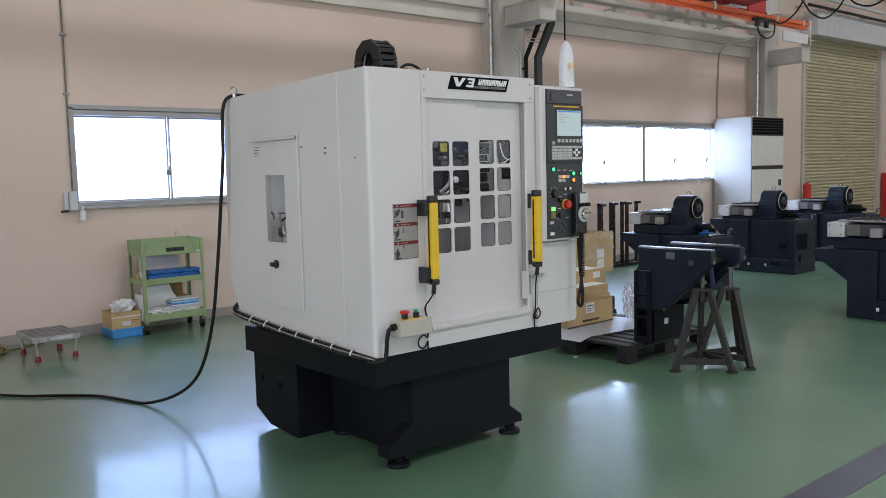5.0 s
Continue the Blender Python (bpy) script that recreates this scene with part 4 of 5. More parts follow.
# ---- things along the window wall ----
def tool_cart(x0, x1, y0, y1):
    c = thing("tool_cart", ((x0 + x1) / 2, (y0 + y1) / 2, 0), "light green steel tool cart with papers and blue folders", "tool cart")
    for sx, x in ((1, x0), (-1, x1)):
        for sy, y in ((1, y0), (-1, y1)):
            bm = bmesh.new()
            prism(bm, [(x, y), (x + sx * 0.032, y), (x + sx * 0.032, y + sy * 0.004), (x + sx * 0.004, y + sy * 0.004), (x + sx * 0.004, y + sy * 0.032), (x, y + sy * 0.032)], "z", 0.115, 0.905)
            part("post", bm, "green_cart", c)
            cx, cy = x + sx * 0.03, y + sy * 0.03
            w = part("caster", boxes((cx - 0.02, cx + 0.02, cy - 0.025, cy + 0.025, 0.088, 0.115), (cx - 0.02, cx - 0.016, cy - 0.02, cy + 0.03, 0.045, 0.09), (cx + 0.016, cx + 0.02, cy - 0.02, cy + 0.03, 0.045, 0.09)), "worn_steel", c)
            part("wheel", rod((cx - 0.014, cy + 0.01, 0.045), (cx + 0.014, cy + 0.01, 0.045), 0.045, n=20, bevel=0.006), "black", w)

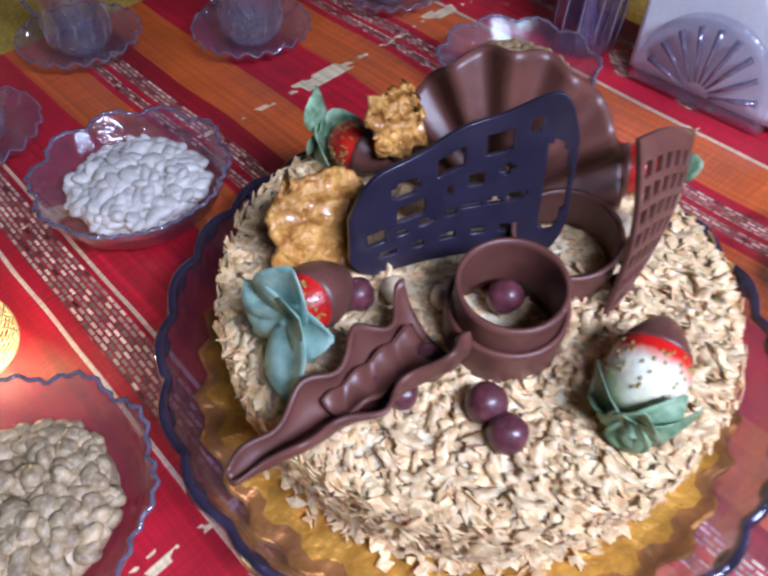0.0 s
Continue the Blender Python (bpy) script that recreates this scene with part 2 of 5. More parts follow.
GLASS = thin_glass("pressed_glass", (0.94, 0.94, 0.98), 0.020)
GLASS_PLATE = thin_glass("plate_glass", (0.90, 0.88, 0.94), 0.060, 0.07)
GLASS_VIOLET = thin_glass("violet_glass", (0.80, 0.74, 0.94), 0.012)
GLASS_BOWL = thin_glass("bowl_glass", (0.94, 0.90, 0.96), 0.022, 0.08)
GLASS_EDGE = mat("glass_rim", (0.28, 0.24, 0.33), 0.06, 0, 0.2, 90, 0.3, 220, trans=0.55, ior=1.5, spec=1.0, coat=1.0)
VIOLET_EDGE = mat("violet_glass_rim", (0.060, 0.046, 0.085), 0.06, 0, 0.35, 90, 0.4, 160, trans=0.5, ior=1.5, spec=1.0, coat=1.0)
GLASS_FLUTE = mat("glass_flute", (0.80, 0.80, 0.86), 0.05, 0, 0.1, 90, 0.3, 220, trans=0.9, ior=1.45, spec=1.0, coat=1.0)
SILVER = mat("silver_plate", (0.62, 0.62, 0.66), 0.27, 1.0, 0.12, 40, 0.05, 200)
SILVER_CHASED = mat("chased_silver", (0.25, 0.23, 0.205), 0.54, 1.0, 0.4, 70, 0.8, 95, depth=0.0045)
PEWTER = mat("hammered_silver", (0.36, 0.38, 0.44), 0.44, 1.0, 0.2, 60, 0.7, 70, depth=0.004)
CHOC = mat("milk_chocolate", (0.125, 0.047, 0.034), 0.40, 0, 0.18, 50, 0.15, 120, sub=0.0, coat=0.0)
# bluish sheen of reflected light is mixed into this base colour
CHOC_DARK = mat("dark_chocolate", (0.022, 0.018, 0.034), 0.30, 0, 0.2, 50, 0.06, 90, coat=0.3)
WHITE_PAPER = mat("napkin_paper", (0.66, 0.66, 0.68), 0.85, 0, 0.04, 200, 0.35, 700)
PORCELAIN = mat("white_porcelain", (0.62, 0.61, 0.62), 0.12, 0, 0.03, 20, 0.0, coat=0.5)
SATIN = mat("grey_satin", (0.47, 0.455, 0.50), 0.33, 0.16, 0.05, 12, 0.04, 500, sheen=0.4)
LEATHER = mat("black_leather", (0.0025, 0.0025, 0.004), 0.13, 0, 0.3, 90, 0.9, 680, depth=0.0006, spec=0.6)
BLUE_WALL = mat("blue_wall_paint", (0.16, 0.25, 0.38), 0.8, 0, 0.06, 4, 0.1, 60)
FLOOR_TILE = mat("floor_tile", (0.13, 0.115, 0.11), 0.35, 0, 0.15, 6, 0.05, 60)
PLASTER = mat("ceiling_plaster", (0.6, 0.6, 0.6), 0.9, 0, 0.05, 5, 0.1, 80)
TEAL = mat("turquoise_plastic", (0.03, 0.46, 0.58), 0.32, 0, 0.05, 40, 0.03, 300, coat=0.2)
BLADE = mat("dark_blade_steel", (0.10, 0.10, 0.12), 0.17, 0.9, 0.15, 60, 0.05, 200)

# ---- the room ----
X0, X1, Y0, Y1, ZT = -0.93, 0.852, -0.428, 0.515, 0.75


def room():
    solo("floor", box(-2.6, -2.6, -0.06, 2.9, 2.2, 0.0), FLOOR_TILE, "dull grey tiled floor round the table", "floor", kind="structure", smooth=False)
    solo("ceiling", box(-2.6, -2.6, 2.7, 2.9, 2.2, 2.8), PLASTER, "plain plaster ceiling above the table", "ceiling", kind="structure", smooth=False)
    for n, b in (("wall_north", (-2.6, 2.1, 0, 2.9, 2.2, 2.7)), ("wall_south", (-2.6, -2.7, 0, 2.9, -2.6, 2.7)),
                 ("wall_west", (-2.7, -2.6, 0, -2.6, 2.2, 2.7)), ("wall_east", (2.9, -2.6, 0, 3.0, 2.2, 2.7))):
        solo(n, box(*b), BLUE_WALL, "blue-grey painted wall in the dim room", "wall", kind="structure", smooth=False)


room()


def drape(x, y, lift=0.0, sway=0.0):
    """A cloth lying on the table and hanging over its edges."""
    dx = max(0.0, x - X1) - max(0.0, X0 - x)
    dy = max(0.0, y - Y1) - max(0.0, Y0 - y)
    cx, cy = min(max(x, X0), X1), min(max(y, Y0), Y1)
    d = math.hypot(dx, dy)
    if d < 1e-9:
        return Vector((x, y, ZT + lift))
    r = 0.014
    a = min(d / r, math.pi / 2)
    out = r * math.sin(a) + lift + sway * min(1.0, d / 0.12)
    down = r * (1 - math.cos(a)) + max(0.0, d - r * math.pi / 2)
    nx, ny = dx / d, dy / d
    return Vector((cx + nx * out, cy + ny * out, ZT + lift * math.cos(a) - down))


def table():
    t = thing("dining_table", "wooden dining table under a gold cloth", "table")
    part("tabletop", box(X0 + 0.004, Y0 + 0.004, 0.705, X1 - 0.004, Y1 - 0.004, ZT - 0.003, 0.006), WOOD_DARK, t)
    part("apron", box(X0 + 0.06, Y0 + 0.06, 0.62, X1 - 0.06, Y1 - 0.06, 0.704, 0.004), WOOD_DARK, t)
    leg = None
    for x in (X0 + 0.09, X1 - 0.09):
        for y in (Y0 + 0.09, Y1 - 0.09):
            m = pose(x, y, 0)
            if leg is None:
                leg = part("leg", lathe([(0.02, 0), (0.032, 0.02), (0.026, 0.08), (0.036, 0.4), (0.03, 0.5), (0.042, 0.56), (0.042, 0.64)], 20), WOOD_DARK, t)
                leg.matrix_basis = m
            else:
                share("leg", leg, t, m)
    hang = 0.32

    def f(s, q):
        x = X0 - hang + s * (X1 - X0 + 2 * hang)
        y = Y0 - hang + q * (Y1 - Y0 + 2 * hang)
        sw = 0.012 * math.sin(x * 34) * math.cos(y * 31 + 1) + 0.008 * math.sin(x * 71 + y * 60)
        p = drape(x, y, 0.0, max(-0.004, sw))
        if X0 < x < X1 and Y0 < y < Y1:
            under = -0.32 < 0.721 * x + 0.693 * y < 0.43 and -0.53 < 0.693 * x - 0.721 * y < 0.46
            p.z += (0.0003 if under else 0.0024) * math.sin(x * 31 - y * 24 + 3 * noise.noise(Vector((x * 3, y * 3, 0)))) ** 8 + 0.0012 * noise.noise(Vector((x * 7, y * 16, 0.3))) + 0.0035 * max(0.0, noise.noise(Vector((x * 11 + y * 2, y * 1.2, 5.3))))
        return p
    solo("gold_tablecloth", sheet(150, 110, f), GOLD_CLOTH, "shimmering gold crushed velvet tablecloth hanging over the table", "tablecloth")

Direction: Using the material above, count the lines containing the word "follow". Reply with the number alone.

Full response: 2